Mustafa and Armağan Akin v. Turkey: Not above children’s heads!

The bulk of the cases appearing before the European Court of Human Rights concern length of proceeding cases that might not always be interesting for the public because of their technical character. However in a lot of other cases, the Court is  confronted with very shocking facts. Cases of torture by public authorities, but also cases concerning everyday problems, like divorcing couples and consequently the custody of the children. This is also the case in Mustafa and Amargan Akin v. Turkey.

Mustafa Akin is a Turkish national, father of Armağan and Damla Akin. In 1999 his wife instituted divorce proceedings and the couple was divorced in 2000. The wife asked for the custody of both children, but was only accorded custody of her daughter, while the applicant was accorded custody of his son.
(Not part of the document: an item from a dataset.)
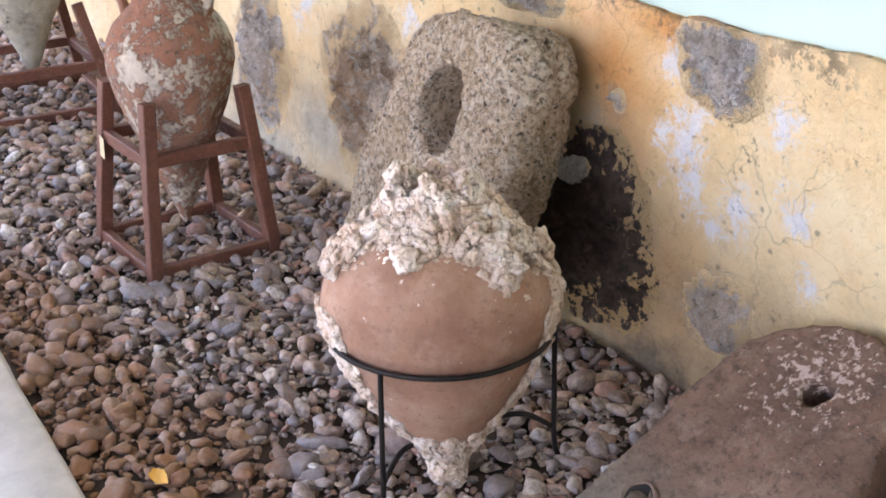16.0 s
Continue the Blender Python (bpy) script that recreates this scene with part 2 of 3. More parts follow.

The two kids were only exchanged for some – very short – periods during the year, especially around dates of festivities. The applicant requested the national Court to adapt this custody rules, by granting him the custody over both children for one weekend and to his wife the other weekend. That way, the children would have the opportunity to spend some time together as now there is no contact between them, even though they live in the same neighborhood. The children were prevented by their mother to speak to each other.
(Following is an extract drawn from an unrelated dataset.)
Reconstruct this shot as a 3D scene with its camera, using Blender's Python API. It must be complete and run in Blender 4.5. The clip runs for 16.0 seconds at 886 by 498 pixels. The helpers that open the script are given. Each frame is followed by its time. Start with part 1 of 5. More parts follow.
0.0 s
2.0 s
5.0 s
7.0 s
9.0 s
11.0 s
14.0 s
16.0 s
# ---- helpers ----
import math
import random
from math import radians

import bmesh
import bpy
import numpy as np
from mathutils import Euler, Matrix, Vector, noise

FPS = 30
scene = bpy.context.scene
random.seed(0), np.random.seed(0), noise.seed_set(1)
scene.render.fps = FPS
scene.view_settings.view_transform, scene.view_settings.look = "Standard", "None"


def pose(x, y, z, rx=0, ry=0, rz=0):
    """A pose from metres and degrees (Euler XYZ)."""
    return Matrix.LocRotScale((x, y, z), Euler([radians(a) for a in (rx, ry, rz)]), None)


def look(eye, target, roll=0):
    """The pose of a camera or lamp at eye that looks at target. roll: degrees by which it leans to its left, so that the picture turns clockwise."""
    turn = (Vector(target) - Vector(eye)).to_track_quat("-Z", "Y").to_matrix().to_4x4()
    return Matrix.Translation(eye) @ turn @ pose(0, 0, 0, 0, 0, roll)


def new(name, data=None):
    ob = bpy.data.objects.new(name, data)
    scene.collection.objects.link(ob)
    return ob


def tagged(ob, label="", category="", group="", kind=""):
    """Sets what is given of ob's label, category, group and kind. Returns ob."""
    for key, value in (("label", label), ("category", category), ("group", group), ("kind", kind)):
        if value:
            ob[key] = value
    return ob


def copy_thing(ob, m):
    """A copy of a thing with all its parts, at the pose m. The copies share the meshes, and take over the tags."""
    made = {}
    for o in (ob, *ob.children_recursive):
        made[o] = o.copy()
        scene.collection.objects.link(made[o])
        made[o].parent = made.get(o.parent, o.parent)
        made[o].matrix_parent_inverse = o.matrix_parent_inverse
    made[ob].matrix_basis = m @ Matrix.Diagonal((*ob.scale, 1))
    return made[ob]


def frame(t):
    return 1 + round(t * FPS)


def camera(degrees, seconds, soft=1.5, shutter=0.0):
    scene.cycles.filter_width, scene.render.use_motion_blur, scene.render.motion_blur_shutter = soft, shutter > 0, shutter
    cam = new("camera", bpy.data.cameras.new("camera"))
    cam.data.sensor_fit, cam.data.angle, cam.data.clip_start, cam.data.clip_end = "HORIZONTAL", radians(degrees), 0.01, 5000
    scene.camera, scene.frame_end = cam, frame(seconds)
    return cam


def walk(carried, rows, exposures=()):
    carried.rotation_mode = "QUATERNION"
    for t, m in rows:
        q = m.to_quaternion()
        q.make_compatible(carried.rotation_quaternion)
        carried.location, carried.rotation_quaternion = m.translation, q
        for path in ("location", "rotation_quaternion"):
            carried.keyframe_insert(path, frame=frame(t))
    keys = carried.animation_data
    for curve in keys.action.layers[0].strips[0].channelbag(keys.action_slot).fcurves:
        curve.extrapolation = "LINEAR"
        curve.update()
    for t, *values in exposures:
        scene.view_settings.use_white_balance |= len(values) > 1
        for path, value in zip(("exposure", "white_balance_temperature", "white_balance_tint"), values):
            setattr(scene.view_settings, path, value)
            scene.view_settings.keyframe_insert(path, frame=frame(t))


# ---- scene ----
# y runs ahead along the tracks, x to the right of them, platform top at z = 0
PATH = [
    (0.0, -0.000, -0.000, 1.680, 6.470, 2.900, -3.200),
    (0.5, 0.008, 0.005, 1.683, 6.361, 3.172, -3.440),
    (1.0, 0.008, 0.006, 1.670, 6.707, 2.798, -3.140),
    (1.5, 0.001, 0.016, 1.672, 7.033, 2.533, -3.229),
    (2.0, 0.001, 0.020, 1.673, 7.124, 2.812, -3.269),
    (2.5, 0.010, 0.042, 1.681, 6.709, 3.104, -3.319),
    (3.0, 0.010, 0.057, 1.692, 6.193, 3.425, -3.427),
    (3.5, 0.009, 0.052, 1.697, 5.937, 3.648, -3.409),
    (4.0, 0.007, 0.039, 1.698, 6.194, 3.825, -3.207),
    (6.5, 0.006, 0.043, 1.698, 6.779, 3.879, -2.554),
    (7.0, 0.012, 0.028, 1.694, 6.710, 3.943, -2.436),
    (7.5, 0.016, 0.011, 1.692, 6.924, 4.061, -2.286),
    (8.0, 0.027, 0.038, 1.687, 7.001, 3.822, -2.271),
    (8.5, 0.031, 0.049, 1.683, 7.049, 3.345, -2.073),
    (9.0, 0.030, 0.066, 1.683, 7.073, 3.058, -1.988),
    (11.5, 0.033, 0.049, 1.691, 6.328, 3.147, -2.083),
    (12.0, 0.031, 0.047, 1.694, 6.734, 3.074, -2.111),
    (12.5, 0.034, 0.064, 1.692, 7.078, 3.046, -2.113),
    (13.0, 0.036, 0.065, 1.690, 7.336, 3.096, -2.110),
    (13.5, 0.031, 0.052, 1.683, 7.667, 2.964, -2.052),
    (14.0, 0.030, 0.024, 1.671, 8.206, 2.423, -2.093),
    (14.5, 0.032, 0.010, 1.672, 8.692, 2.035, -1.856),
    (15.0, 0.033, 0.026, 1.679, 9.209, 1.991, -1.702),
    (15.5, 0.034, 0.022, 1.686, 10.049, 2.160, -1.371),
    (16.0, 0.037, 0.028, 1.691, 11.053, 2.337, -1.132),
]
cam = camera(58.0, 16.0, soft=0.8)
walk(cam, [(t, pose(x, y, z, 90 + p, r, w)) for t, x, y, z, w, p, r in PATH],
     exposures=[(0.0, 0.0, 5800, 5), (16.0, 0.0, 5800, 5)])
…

Several requests by the applicant  were rejected by the national courts. Before the European Court of Human Rights, the applicants complained that the decision of the domestic court preventing the two children from seeing each other infringed their right to respect for their family life.
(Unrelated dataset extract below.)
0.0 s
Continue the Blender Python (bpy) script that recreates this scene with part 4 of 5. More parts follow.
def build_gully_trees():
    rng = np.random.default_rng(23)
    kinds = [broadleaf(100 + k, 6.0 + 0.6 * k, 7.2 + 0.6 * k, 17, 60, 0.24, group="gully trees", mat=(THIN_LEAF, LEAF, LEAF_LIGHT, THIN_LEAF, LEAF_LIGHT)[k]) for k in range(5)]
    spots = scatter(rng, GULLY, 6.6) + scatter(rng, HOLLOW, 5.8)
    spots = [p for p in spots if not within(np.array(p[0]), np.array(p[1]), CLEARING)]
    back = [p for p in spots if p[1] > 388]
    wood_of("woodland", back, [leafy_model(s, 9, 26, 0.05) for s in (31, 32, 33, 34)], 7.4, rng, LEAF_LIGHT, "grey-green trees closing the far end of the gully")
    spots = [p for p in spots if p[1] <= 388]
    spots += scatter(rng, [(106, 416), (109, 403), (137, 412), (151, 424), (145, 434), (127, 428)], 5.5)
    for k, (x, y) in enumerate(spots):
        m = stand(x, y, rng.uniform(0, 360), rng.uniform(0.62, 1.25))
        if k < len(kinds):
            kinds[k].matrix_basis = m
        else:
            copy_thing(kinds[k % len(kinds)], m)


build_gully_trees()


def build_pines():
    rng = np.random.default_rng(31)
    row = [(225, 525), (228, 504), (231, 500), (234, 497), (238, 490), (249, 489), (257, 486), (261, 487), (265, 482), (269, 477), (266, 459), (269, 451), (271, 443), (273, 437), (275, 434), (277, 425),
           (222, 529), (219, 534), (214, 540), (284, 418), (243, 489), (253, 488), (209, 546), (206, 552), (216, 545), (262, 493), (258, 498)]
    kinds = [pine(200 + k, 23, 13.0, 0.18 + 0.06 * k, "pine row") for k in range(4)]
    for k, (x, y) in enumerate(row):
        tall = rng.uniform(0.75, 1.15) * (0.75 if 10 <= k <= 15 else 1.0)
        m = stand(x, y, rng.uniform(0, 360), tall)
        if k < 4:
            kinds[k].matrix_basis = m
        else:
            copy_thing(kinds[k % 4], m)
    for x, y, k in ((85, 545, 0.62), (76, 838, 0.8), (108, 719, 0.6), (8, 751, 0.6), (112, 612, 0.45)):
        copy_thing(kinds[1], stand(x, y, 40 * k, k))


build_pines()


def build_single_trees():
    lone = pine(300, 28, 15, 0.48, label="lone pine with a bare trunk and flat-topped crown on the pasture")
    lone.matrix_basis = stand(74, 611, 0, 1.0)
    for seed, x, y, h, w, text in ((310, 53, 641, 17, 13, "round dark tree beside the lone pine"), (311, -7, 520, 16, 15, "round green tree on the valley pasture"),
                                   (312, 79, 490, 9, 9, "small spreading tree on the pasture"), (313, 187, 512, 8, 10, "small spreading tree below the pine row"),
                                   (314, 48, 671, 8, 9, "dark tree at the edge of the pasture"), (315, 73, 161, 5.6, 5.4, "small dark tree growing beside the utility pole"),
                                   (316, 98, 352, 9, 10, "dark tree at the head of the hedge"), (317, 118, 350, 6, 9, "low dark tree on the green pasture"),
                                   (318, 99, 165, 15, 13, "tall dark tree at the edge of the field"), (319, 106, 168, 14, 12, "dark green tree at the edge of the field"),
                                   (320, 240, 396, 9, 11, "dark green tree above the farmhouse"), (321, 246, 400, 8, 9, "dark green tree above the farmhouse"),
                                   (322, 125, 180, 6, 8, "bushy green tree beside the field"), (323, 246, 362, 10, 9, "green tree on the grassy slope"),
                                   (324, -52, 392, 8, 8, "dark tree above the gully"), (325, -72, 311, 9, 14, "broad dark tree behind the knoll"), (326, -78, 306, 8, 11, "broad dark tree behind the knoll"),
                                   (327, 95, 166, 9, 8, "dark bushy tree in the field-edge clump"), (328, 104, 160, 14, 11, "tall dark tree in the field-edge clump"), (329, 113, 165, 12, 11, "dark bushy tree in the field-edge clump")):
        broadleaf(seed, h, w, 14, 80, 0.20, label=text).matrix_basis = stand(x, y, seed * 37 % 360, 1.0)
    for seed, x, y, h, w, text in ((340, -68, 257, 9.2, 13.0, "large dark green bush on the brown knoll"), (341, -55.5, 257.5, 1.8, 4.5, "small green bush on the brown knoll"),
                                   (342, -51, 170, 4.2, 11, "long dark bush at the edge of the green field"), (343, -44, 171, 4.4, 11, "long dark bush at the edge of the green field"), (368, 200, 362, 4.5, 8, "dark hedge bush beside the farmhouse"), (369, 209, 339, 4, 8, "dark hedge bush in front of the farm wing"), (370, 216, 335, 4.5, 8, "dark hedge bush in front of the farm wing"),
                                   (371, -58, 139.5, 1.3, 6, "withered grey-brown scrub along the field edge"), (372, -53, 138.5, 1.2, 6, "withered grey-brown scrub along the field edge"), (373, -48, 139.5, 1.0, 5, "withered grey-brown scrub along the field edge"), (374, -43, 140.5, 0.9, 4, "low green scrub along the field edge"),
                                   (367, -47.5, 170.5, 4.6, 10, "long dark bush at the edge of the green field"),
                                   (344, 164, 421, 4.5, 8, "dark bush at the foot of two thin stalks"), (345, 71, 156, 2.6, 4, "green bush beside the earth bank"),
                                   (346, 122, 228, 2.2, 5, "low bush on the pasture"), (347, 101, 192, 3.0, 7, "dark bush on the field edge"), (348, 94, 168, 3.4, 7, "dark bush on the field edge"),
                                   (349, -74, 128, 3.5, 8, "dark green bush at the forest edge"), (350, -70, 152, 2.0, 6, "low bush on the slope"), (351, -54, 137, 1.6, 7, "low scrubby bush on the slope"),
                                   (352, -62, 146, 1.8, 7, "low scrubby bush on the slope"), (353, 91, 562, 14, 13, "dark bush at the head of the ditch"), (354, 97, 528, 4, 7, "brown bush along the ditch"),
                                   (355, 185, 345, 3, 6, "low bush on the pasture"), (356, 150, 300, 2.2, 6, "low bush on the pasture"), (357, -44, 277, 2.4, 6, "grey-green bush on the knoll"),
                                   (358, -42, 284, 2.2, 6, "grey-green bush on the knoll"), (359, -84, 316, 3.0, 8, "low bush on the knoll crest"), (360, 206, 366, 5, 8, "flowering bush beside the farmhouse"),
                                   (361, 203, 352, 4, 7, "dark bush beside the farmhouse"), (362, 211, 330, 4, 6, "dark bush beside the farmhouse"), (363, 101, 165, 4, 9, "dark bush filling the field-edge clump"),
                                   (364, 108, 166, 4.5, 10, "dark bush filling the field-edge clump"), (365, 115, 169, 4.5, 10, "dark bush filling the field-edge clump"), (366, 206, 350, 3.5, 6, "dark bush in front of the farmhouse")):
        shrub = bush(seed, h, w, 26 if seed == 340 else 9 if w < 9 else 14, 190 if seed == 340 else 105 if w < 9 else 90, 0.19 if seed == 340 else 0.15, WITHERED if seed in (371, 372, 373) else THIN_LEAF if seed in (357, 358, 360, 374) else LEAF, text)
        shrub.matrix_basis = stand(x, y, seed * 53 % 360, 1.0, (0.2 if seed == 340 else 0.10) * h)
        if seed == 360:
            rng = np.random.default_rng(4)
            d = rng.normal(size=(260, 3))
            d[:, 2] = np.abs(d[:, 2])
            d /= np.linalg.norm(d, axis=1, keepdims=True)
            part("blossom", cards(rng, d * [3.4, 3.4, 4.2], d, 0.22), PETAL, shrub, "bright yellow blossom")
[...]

The Court of course found a violation of article 8, reiterating  its principle that “the mutual enjoyment by parents and children of each other’s company constitutes a fundamental element of “family life” within the meaning of Article 8 of the Convention”. The Court also expresses “being struck” by the fact that the domestic court separated the two children, even if this was not requested. The mother initially asked custody over both children.

What is very interesting about this case is the voice given to the children. The Court does not only judge in the best interest of the child, willing to protect the children, but it also expects that the voice of the children is heard in custody matters. The Court states literally: “an assessment of the quality of the decision-making process requires the Court to establish (…) whether the interested parties, including the children themselves, were able to express their views”.  Subsequently, the conclusion of the ECtHR was the following: “the Court observes that the Ödemiş Court did not only fail to seek the opinion of the children but also failed to base its decision on any evidence, such as psychological and other expert assessments, despite the fact that it was informed by the applicants that the situation had been causing them psychological problems”. This is a clear signal to national authorities that they should not decide about custody arrangements above children’s heads.